Ukraine's Ambassador to Japan Ihor Kharchenko denied Friday a recent claim that a state-owned plant in his country had leaked engine technology possibly used in a North Korean intercontinental ballistic missile.
"From 1991, I don't think we ever had any type of connections with North Korea. We never had an embassy there. I don't know about any type of, any single type of cooperation with North Korea," Kharchenko said in an interview with Kyodo News.
He was reacting to a report, published Aug. 14, by a missile expert at a British think tank, citing evidence that North Korea "has acquired a high-performance liquid-propellant engine from illicit networks in Russia and Ukraine."
The new study by Michael Elleman, a senior fellow for missile defense at the International Institute for Strategic Studies, says there is evidence the engine is "based on the Soviet RD-250 family of engines, and has been modified to operate as the boosting force" for North Korea's Hwasong-12 and Hwasong-14.
It adds that such evidence explains North Korea's "astounding" progress in its long-range missile program.
Kharchenko said a state-owned factory known as Yuzhmash in eastern Ukraine did manufacture the RD-250 during the Soviet Union days from 1965 to 1991 -- when Ukraine declared independence -- but beyond that, such parts had not been produced.
"From 1991...not a single engine, not a single rocket intended for military use had been produced in Ukraine," he said.
The New York Times later reported, based on the expert analysis and classified assessments by U.S. intelligence agencies, that North Korea's success in an ICBM test was "made possible by black-market purchases of powerful rocket engines probably from a Ukrainian factory."
North Korea test-fired two ICBMs in July -- the long-range Hwasong-14 -- which could now reach the United States.
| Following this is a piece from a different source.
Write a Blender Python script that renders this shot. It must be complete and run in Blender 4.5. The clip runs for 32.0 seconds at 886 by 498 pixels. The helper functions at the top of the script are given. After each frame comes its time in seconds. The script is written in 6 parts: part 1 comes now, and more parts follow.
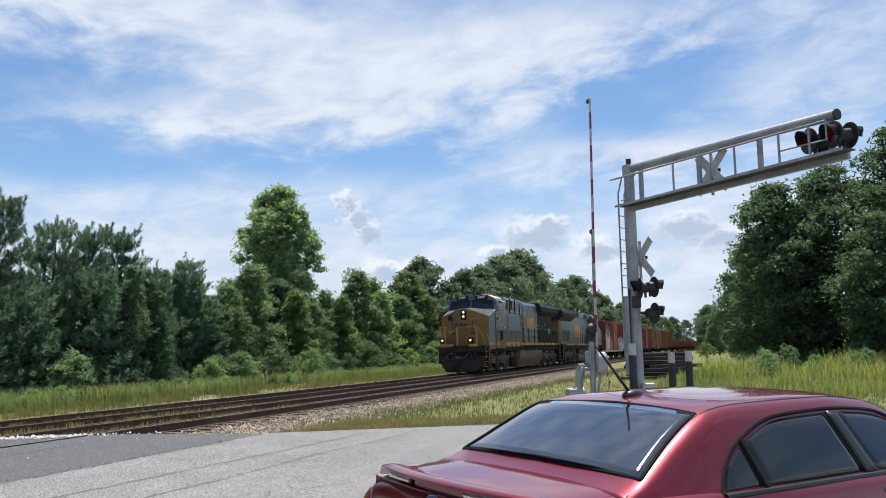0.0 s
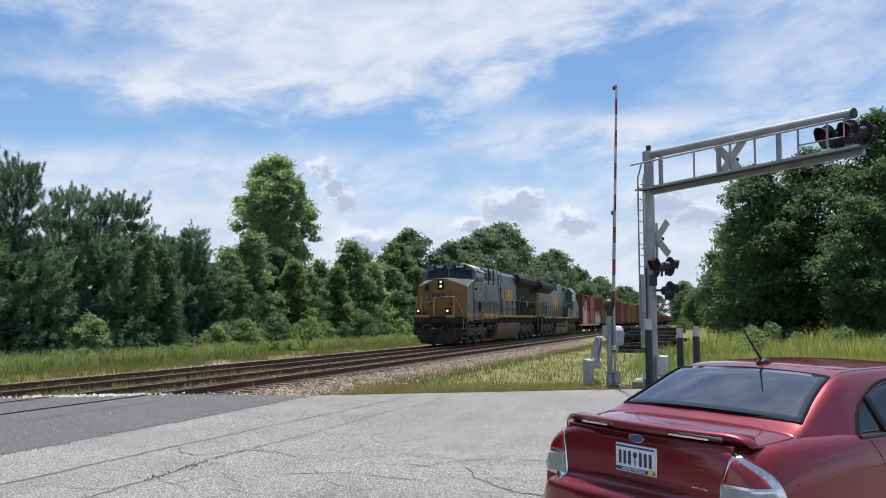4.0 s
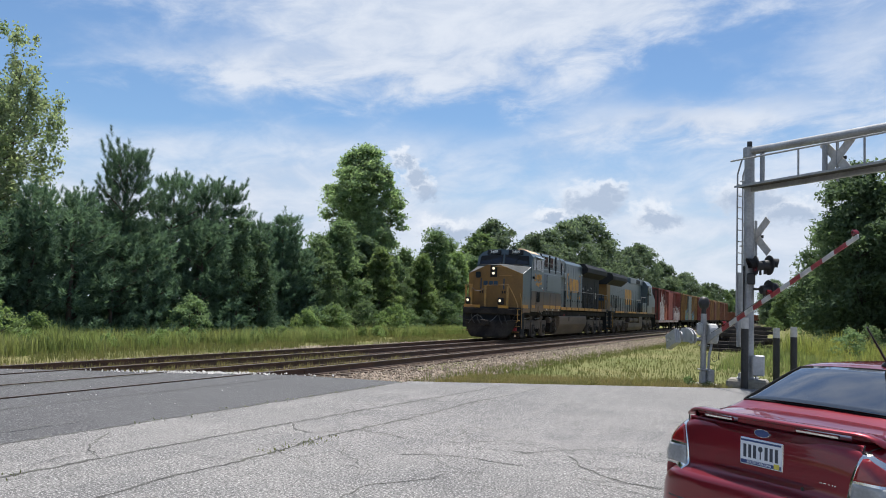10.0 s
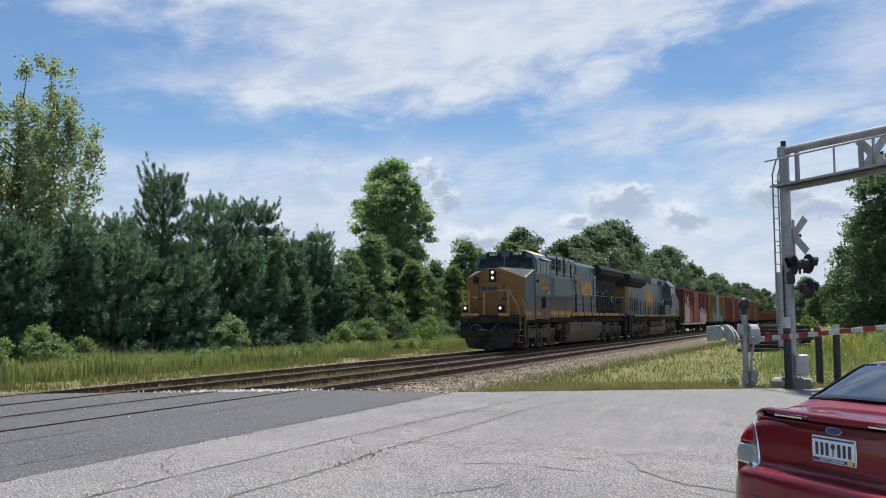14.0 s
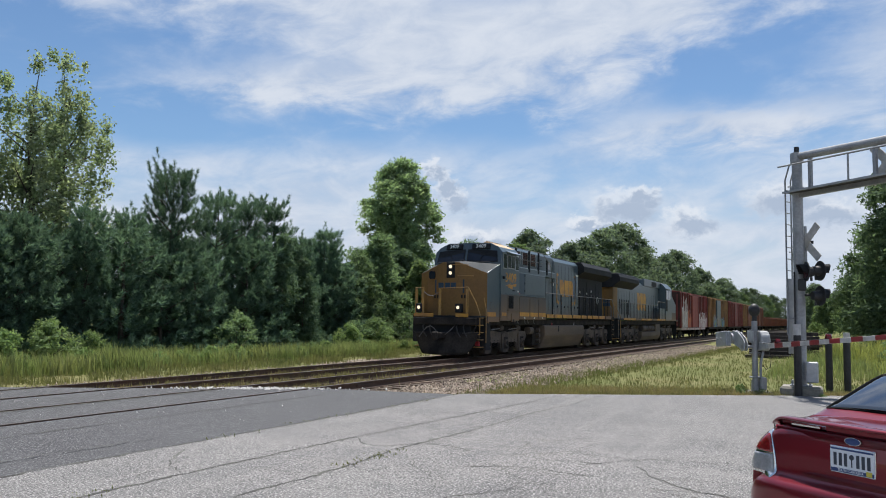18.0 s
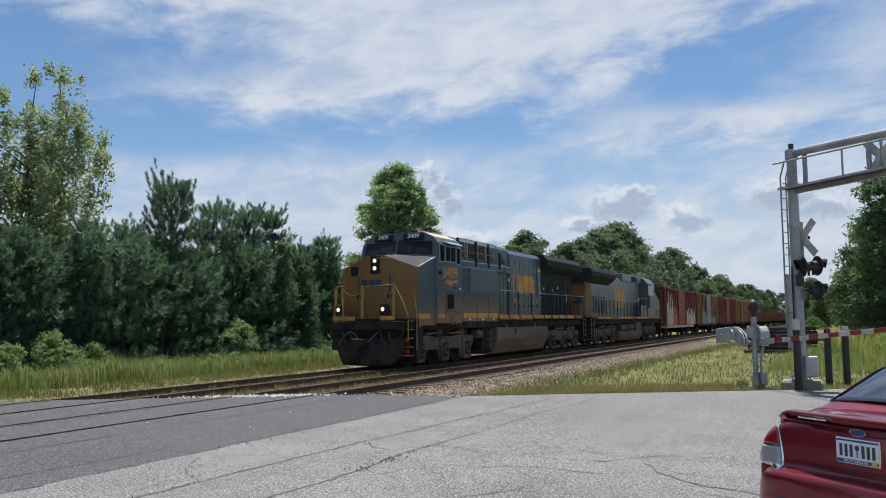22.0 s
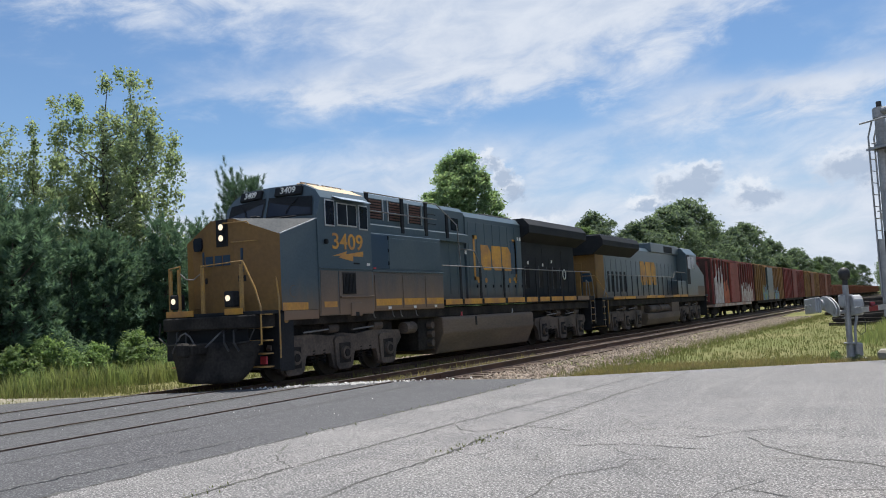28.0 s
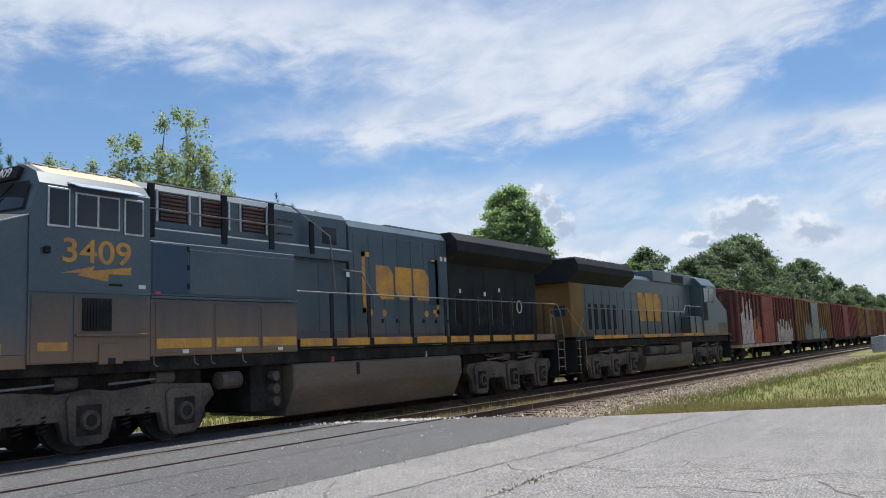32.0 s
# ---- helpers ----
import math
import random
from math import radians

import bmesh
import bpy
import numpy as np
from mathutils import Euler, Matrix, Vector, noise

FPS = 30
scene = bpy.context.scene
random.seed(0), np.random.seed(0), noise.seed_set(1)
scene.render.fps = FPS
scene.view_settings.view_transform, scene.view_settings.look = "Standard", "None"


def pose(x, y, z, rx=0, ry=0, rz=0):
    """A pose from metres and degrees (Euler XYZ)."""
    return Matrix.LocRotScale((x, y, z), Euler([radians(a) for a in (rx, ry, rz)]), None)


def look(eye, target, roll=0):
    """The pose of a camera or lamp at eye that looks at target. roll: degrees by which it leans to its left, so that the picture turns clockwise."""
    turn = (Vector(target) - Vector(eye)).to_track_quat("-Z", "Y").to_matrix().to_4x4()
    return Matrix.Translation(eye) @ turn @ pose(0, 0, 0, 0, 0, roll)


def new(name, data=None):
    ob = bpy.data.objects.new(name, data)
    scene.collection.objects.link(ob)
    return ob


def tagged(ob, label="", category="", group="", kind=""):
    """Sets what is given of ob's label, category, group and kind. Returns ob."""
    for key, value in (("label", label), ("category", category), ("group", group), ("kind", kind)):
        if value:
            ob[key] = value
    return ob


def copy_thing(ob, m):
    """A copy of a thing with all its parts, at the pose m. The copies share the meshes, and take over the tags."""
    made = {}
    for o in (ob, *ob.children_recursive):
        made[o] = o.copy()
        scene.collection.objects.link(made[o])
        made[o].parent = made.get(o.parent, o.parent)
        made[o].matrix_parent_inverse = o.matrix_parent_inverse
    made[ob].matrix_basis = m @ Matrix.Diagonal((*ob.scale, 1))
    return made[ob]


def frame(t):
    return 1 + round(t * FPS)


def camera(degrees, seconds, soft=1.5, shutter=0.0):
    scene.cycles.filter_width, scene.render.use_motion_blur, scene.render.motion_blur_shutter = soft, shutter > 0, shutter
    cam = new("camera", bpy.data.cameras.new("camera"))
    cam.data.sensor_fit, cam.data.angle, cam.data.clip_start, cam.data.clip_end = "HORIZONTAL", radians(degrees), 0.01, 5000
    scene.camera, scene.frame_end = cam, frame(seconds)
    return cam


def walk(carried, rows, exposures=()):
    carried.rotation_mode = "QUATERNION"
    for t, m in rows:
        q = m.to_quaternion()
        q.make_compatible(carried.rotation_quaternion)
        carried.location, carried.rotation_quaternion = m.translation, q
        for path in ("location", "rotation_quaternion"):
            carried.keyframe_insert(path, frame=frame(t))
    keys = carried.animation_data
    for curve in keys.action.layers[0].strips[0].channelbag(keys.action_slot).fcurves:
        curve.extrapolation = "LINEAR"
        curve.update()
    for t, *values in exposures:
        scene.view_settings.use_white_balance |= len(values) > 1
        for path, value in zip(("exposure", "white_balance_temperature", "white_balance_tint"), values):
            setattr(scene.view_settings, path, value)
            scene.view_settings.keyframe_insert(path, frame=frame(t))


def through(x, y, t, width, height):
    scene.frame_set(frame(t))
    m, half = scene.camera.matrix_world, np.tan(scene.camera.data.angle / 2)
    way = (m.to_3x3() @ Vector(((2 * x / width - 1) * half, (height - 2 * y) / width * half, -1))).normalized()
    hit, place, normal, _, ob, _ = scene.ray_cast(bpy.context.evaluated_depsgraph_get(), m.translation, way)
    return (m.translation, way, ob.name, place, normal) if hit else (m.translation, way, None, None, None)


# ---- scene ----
cam = camera(56.9, 32.0, soft=1.0)
# The plan: y runs along the railway away from the camera, x across it, z = 0 on the concrete lot.
PATH = [
    (0, (0.636, 2.757, 1.617), (-0.041, 4.623, 1.859), -1.0),
    (0.5, (0.377, 2.477, 1.616), (-0.242, 4.366, 1.833), -1.6),
    (1, (0.226, 2.095, 1.601), (-0.359, 4.000, 1.765), -0.4),
    (1.5, (0.117, 1.868, 1.608), (-0.436, 3.786, 1.731), 0.5),
    (2, (-0.062, 1.744, 1.599), (-0.639, 3.653, 1.752), 0.6),
    (2.5, (-0.206, 1.591, 1.599), (-0.856, 3.476, 1.758), 1.8),
    (4.5, (-0.270, 1.043, 1.656), (-0.884, 2.938, 1.830), -0.1),
    (5, (-0.341, 0.833, 1.648), (-0.959, 2.725, 1.839), -0.1),
    (5.5, (-0.379, 0.829, 1.655), (-1.012, 2.717, 1.842), -0.6),
    (6, (-0.385, 0.905, 1.648), (-1.041, 2.785, 1.835), -1.0),
    (6.5, (-0.398, 0.887, 1.655), (-1.092, 2.753, 1.846), -0.7),
    (7, (-0.421, 0.876, 1.659), (-1.148, 2.729, 1.843), 1.0),
    (7.5, (-0.435, 0.857, 1.649), (-1.155, 2.717, 1.807), 2.1),
    (8, (-0.445, 0.842, 1.651), (-1.190, 2.692, 1.792), 2.2),
    (8.5, (-0.455, 0.836, 1.649), (-1.238, 2.671, 1.792), 2.1),
    (9, (-0.461, 0.829, 1.648), (-1.254, 2.659, 1.796), 2.1),
    (9.5, (-0.461, 0.855, 1.642), (-1.254, 2.685, 1.786), 2.1),
    (10, (-0.461, 0.852, 1.645), (-1.266, 2.677, 1.788), 2.0),
    (10.5, (-0.461, 0.833, 1.650), (-1.285, 2.649, 1.802), 2.1),
    (11, (-0.467, 0.827, 1.650), (-1.305, 2.636, 1.806), 2.2),
    (11.5, (-0.472, 0.818, 1.654), (-1.325, 2.620, 1.813), 1.9),
    (12, (-0.471, 0.815, 1.658), (-1.350, 2.605, 1.818), 1.7),
    (12.5, (-0.493, 0.806, 1.657), (-1.411, 2.576, 1.812), 1.4),
    (13, (-0.564, 0.611, 1.653), (-1.469, 2.387, 1.812), 0.4),
    (13.5, (-0.627, 0.468, 1.661), (-1.500, 2.259, 1.822), -0.6),
    (14, (-0.640, 0.506, 1.664), (-1.501, 2.303, 1.831), -0.1),
    (14.5, (-0.639, 0.562, 1.657), (-1.494, 2.363, 1.821), 0.7),
    (16.5, (-0.662, 0.555, 1.659), (-1.531, 2.350, 1.809), 1.5),
    (17, (-0.671, 0.545, 1.658), (-1.541, 2.340, 1.806), 1.3),
    (17.5, (-0.693, 0.549, 1.664), (-1.561, 2.344, 1.823), 1.0),
    (18, (-0.713, 0.519, 1.674), (-1.590, 2.309, 1.842), 0.9),
    (18.5, (-0.746, 0.481, 1.681), (-1.672, 2.244, 1.866), 0.0),
    (19, (-0.767, 0.503, 1.692), (-1.751, 2.232, 1.900), -0.9),
    (19.5, (-0.754, 0.472, 1.702), (-1.754, 2.191, 1.915), -0.9),
    (20, (-0.736, 0.488, 1.695), (-1.743, 2.202, 1.910), -1.5),
    (20.5, (-0.717, 0.527, 1.697), (-1.719, 2.243, 1.921), -2.2),
    (21, (-0.694, 0.538, 1.694), (-1.663, 2.271, 1.936), -2.0),
    (21.5, (-0.697, 0.414, 1.699), (-1.594, 2.188, 1.923), -1.3),
    (22, (-0.745, 0.310, 1.688), (-1.612, 2.103, 1.863), -0.5),
    (22.5, (-0.775, 0.319, 1.691), (-1.625, 2.122, 1.860), 0.2),
    (23, (-0.783, 0.349, 1.692), (-1.609, 2.161, 1.877), 0.3),
    (23.5, (-0.782, 0.324, 1.691), (-1.627, 2.127, 1.873), 0.6),
    (24, (-0.788, 0.340, 1.690), (-1.662, 2.131, 1.858), 0.4),
    (24.5, (-0.818, 0.352, 1.689), (-1.735, 2.122, 1.844), -0.1),
    (26.5, (-0.914, 0.157, 1.662), (-1.860, 1.913, 1.808), -1.4),
    (27, (-0.905, 0.247, 1.673), (-1.810, 2.024, 1.812), -2.3),
    (27.5, (-0.895, 0.294, 1.669), (-1.803, 2.071, 1.797), -2.6),
    (28, (-1.057, 0.453, 1.574), (-2.064, 2.174, 1.725), -2.8),
    (28.5, (-1.126, 0.534, 1.543), (-2.328, 2.119, 1.753), -3.4),
    (29, (-1.156, 0.543, 1.546), (-2.460, 2.042, 1.778), -4.1),
    (29.5, (-1.184, 0.559, 1.556), (-2.535, 2.011, 1.816), -3.8),
    (30, (-1.173, 0.553, 1.555), (-2.525, 2.003, 1.818), -2.6),
    (30.5, (-1.173, 0.553, 1.553), (-2.487, 2.040, 1.806), -2.0),
    (31, (-1.169, 0.551, 1.554), (-2.414, 2.095, 1.811), -2.6),
    (31.5, (-1.147, 0.544, 1.547), (-2.302, 2.157, 1.798), -2.6),
    (32, (-1.160, 0.604, 1.546), (-2.262, 2.255, 1.792), -2.5),
]
walk(cam, [(t, look(eye, target, roll)) for t, eye, target, roll in PATH],
     exposures=[(0, 0.58), (5, 0.53), (10, 0.49), (15, 0.41), (18, 0.36), (19.5, 0.28), (21.5, 0.28), (23, 0.36), (27, 0.36), (28.5, 0.50), (30, 0.60), (32, 0.48)])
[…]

The Hwasong-12, an intermediate-range missile, was successfully tested in May.
The ambassador said Ukraine has been active in protecting classified information and that it has in the past detained North Koreans on espionage allegations.
He repeatedly said claims of a link between North Korea's missile engine and Ukraine were "strange."
Kharchenko said Ukraine is aiming for a nuclear-free world and is in a cooperative relationship with the Japanese government to achieve that goal.